後に長岡市の問屋との取引も始めましたが、特にこだわったのは地域性。「日常着と晴れ着のバランス、農作業用の実用品から、ちょっとしたお出かけ用まで。津南の暮らしに合わせた品揃えを心がけていました」
全国画一の大型店にはない、地域の暮らしに寄り添った商品選びが、丸澤屋商店の強みだったのです。
「おしゃべりの場」が紡いだ地域の絆

丸澤屋商店の最大の魅力は、長年にわたって地域の方々と築いてきた信頼関係でした。
「私のおばあちゃんたちの世代がメインのお客さんでした。うちは特別若者向けというわけではなかったんです」お店に立つやりがいを尋ねると、「売上も大事だけど、何より会話が楽しかった」と瀧澤さんは話します。
冬の厳しい津南町で、丸澤屋商店は単なる買い物の場所以上の存在でした。買い物に来たというよりも、瀧澤さんに会いに来られた方も多かったのではないかと感じます。丸澤屋商店は地域のコミュニティの場としての役割も果たしていたことがうかがえます。
「雪に閉ざされる冬の間、特に高齢者は外出の機会が限られます。そんな時、『ちょっと何か買いに行こうか』と足を運んでくれるんです。洋服を見るついでに、健康の話、家族の話、世間話…。そんな日常のやりとりが、私も含めて皆さんの心の支えになっていたらと思います」
瀧澤さんの温かな人柄と、長年培われた信頼関係。それは商品以上の価値を持つ、丸澤屋商店最大の「商品」だったのかもしれません。「客と店の関係を超えた、人と人のつながりがありました」と瀧澤さんはいいます。
「丸澤屋商店」の建物を活かして、商店街に新しい風をふかせてほしい


1985年代、津南町にも時代の波が押し寄せました。「高原リゾート施設 『グリーンピア津南』ができ、スーパーマーケット 『リオン・ドール』(当時はライオンドー)」などの大型店が出店し始めると、徐々に人の流れが変わっていきました」と瀧澤さん。車社会の到来と共に、人々の生活スタイルも変化していったのです。

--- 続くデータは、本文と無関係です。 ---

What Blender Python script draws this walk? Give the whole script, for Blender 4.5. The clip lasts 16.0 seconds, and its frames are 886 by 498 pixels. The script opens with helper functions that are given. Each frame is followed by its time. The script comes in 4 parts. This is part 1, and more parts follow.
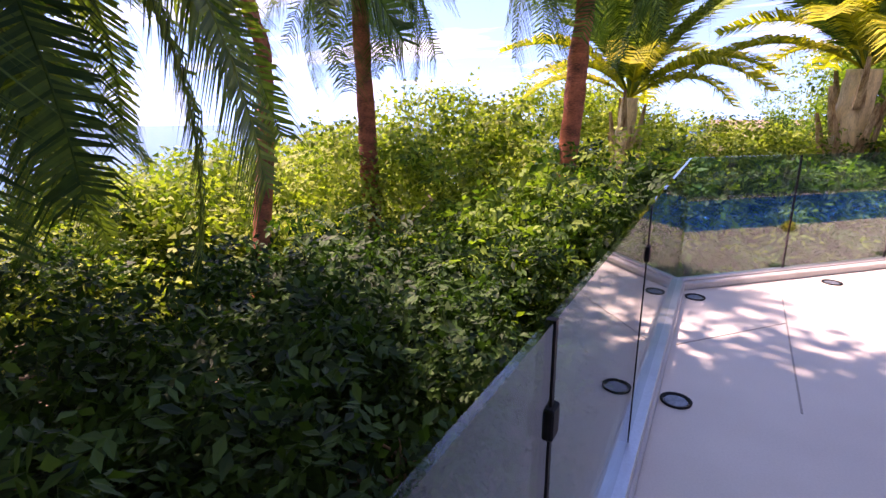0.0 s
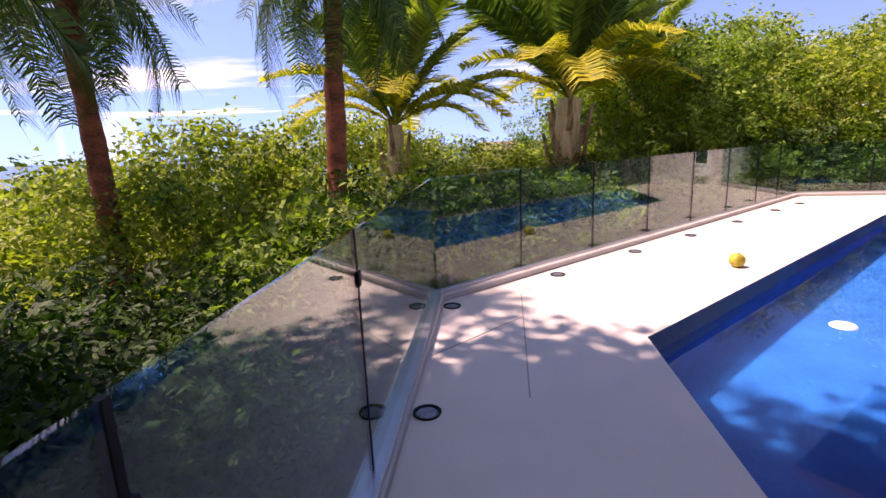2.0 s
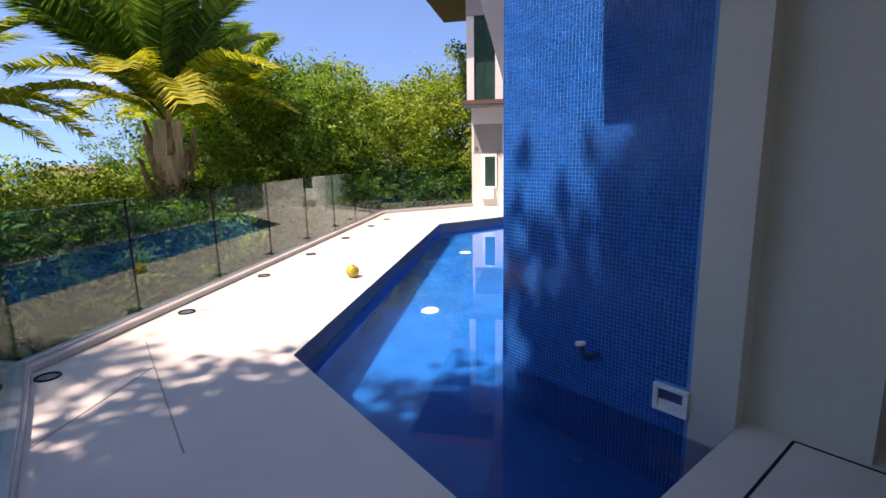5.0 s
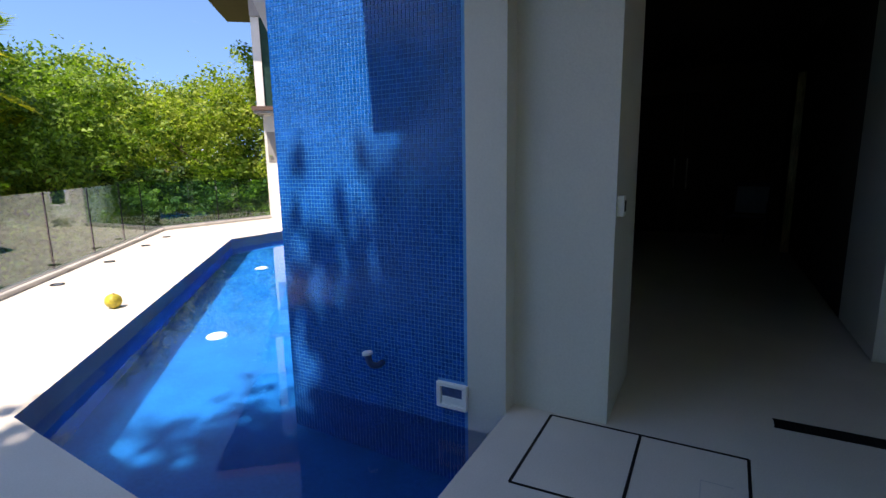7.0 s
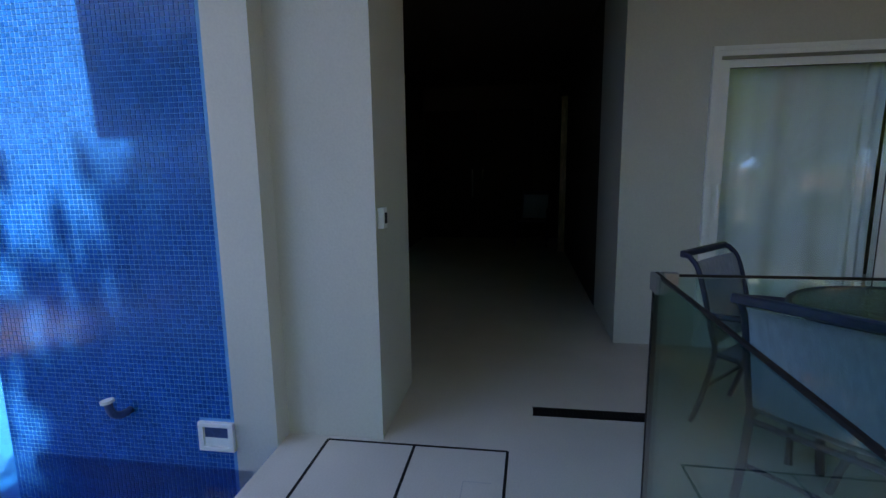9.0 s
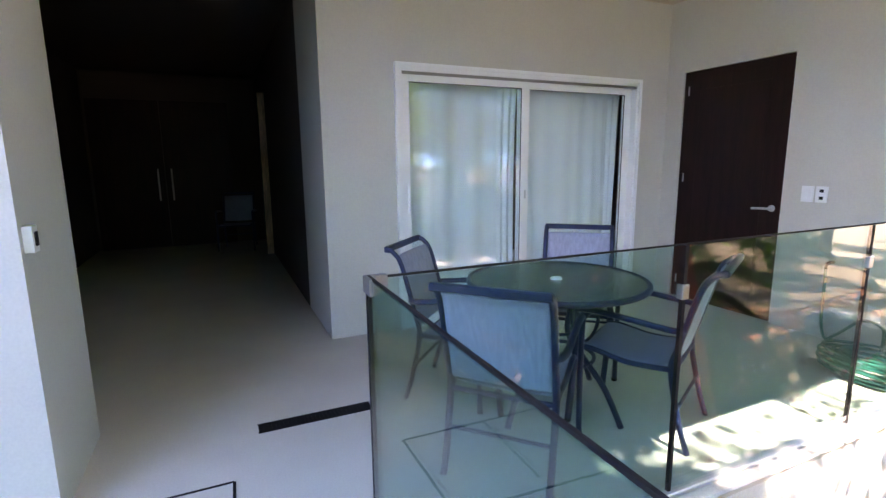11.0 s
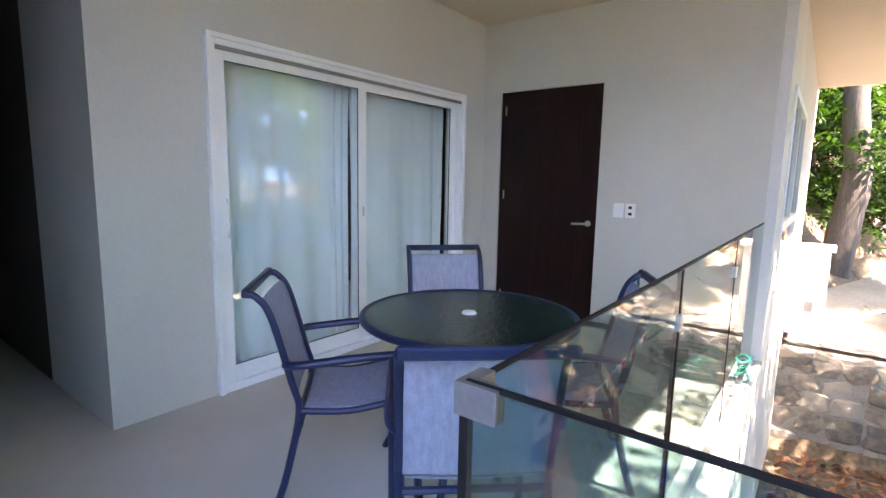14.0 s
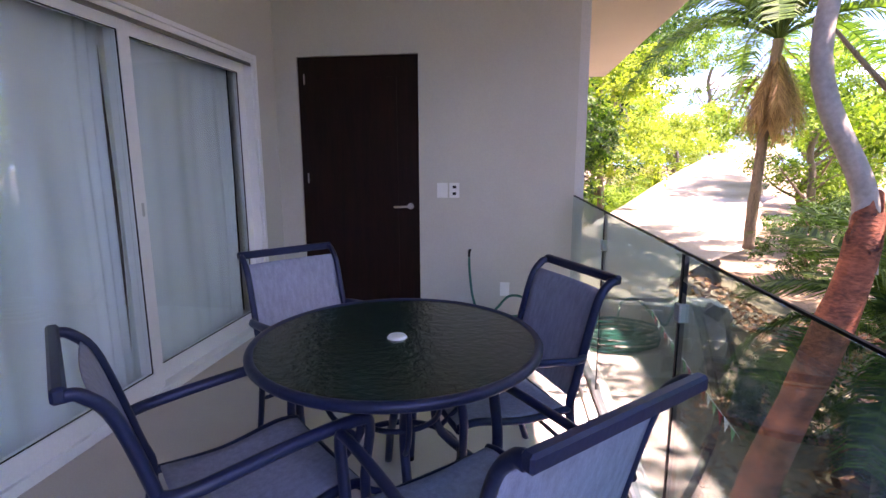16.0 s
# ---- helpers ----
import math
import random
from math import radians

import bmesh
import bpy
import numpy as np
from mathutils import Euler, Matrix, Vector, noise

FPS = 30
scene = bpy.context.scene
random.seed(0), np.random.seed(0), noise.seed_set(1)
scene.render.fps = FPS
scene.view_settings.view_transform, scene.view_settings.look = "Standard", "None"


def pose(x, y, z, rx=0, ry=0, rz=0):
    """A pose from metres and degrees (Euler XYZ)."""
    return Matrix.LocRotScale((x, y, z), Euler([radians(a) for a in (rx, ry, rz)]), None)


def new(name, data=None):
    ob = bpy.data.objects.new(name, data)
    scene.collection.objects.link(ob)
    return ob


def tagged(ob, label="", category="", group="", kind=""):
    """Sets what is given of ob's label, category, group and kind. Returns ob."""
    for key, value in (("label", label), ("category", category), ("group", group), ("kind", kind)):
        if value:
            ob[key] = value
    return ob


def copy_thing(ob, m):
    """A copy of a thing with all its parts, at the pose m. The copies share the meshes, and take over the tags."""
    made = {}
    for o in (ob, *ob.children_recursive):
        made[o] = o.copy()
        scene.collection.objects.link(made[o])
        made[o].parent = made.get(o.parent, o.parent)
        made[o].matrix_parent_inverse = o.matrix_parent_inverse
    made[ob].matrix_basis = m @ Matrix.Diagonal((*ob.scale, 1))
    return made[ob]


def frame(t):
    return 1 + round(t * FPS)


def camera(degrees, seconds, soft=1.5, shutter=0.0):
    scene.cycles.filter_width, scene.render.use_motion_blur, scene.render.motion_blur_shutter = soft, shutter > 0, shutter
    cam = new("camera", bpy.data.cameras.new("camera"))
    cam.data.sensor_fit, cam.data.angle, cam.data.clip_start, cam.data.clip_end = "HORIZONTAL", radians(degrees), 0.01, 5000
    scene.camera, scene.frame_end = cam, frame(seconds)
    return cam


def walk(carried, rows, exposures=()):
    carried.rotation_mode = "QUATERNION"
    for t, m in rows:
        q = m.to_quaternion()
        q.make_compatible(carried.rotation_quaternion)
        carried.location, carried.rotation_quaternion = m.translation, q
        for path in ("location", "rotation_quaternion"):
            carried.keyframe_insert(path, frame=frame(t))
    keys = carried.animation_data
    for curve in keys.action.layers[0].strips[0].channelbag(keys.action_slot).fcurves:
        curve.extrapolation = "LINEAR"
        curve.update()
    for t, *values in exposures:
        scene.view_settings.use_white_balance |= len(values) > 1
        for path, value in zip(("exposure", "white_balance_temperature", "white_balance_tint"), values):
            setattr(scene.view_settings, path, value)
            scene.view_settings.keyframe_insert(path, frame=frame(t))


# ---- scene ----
cam = camera(83.52, 16.0)
walk(cam, [
    (0.0, pose(1.236, 0.784, 1.288, 75.24, 0.31, 26.35)),
    (0.5, pose(1.329, 0.853, 1.286, 75.56, 0.83, 15.77)),
    (1.0, pose(1.404, 0.896, 1.282, 76.64, 1.63, 12.49)),
    (1.5, pose(1.475, 0.932, 1.277, 77.32, 1.99, 8.76)),
    (2.0, pose(1.524, 0.948, 1.281, 77.75, 2.49, 2.69)),
    (2.5, pose(1.541, 0.964, 1.280, 77.75, 2.52, -5.96)),
    (3.0, pose(1.494, 0.986, 1.285, 77.73, 1.87, -14.74)),
    (3.5, pose(1.438, 0.987, 1.298, 77.97, 1.58, -22.13)),
    (4.0, pose(1.400, 0.968, 1.302, 78.42, 1.68, -28.31)),
    (6.5, pose(1.526, 0.884, 1.288, 79.90, 0.52, -56.92)),
    (7.0, pose(1.598, 0.848, 1.286, 79.85, 0.99, -61.72)),
    (7.5, pose(1.670, 0.801, 1.286, 79.85, 1.28, -64.76)),
    (8.0, pose(1.734, 0.734, 1.282, 79.98, 0.96, -69.64)),
    (8.5, pose(1.788, 0.611, 1.289, 80.29, 1.08, -74.41)),
    (9.0, pose(1.798, 0.593, 1.288, 80.70, 0.73, -81.39)),
    (9.5, pose(1.788, 0.583, 1.302, 80.68, 0.54, -89.13)),
    (10.0, pose(1.763, 0.589, 1.311, 80.47, 0.57, -99.32)),
    (12.5, pose(2.168, 0.612, 1.321, 81.11, -0.13, -129.36)),
    (13.0, pose(2.343, 0.681, 1.317, 82.14, -0.52, -135.16)),
    (13.5, pose(2.505, 0.755, 1.300, 82.31, -0.86, -139.75)),
    (14.0, pose(2.721, 0.752, 1.277, 82.07, -1.10, -142.32)),
    (14.5, pose(2.959, 0.744, 1.278, 81.41, -1.57, -146.82)),
    (15.0, pose(3.196, 0.753, 1.281, 81.11, -0.91, -155.55)),
    (15.5, pose(3.392, 0.673, 1.268, 80.51, -0.81, -163.13)),
    (16.0, pose(3.558, 0.538, 1.271, 80.14, 0.17, -172.47)),
], exposures=[(0, 2.0, 7750, 50), (1.5, 1.5, 7750, 50), (3.5, 1.1, 7650, 42), (7, 1.4, 7050, 18), (9, 2.2, 7150, 20), (9.5, 2.8, 7150, 21), (10, 3.6, 7400, 30), (12.5, 4.2, 7650, 32), (14.5, 3.9, 7500, 30), (16, 3.4, 7400, 46)])

# ---- world, sun ----
world = bpy.data.worlds.new("world")
scene.world = world
world.use_nodes = True
SUN_EL, SUN_TO = radians(62), Vector((-0.995, 0.10, 0)).normalized()


def build_world():
    nt = world.node_tree
    n, l = nt.nodes, nt.links
    n.clear()
    out = n.new("ShaderNodeOutputWorld")
    bg = n.new("ShaderNodeBackground")
    sky = n.new("ShaderNodeTexSky")
    sky.sky_type = "NISHITA"
    sky.sun_disc = False
    sky.sun_elevation = SUN_EL
    sky.sun_rotation = math.atan2(SUN_TO.x, SUN_TO.y)
    sky.altitude, sky.air_density, sky.dust_density, sky.ozone_density = 2500, 0.85, 0.0, 3.5
    tc = n.new("ShaderNodeTexCoord")
    sep = n.new("ShaderNodeSeparateXYZ")
    l.new(tc.outputs["Generated"], sep.inputs[0])
    # the haze-free sky keeps its blue down to the horizon
    zl = n.new("ShaderNodeMath")
    zl.operation = "MULTIPLY_ADD"
    zl.inputs[1].default_value, zl.inputs[2].default_value = 0.85, 0.2
    l.new(sep.outputs["Z"], zl.inputs[0])
    lift = n.new("ShaderNodeCombineXYZ")
    l.new(sep.outputs["X"], lift.inputs[0])
    l.new(sep.outputs["Y"], lift.inputs[1])
    l.new(zl.outputs[0], lift.inputs[2])
    l.new(lift.outputs[0], sky.inputs[0])
    zc = n.new("ShaderNodeMath")
    zc.operation = "MAXIMUM"
    zc.inputs[1].default_value = 0.06
    l.new(sep.outputs["Z"], zc.inputs[0])
    dv = n.new("ShaderNodeVectorMath")
    dv.operation = "DIVIDE"
    cmb = n.new("ShaderNodeCombineXYZ")
    for i in range(3):
        l.new(zc.outputs[0], cmb.inputs[i])
    l.new(tc.outputs["Generated"], dv.inputs[0])
    l.new(cmb.outputs[0], dv.inputs[1])
    mp = n.new("ShaderNodeMapping")
    mp.inputs["Scale"].default_value = (0.22, 0.4, 0.0)
    mp.inputs["Rotation"].default_value = (0, 0, 0.6)
    l.new(dv.outputs[0], mp.inputs[0])
    no = n.new("ShaderNodeTexNoise")
    no.inputs["Scale"].default_value = 1.0
    no.inputs["Detail"].default_value = 7
    no.inputs["Roughness"].default_value = 0.55
    l.new(mp.outputs[0], no.inputs["Vector"])
    rp = n.new("ShaderNodeValToRGB")
    rp.color_ramp.elements[0].position, rp.color_ramp.elements[0].color = 0.53, (0, 0, 0, 1)
    rp.color_ramp.elements[1].position, rp.color_ramp.elements[1].color = 0.72, (1, 1, 1, 1)
    l.new(no.outputs["Fac"], rp.inputs[0])
    mx = n.new("ShaderNodeMixRGB")
    mx.inputs[2].default_value = (5.2, 5.4, 5.8, 1)
    l.new(rp.outputs[0], mx.inputs[0])
    deep = n.new("ShaderNodeMixRGB")
    deep.blend_type = "MULTIPLY"
    deep.inputs[0].default_value = 1.0
    deep.inputs[2].default_value = (0.86, 1.0, 1.05, 1)
    l.new(sky.outputs[0], deep.inputs[1])
    l.new(deep.outputs[0], mx.inputs[1])
    l.new(mx.outputs[0], bg.inputs[0])
    bg.inputs[1].default_value = 0.15
    l.new(bg.outputs[0], out.inputs[0])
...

「バブル期までは年商数千万円近くありましたが、平成に入ってからは徐々に下降線をたどりました」と振り返る瀧澤さん。それでも地域の人々のために、お店を続けてきました。「急にやめるわけにはいかなかった。お客さんに申し訳ないと思って…」という言葉に、店主としての責任感が表れています。
しかし体力的な限界も感じ、令和7年4月末での閉店を決意。「でも、このまま店がなくなって、商店街に穴が開いてしまうのは寂しい」という思いから、建物を引き継いで新たな事業を始めてくれる方を募集しています。
「この建物を活かして、何か新しいことをやってくれる人がいればいいですね」と瀧澤さん。かつての賑わいを知る商店街の一角で、新たな可能性を模索しています。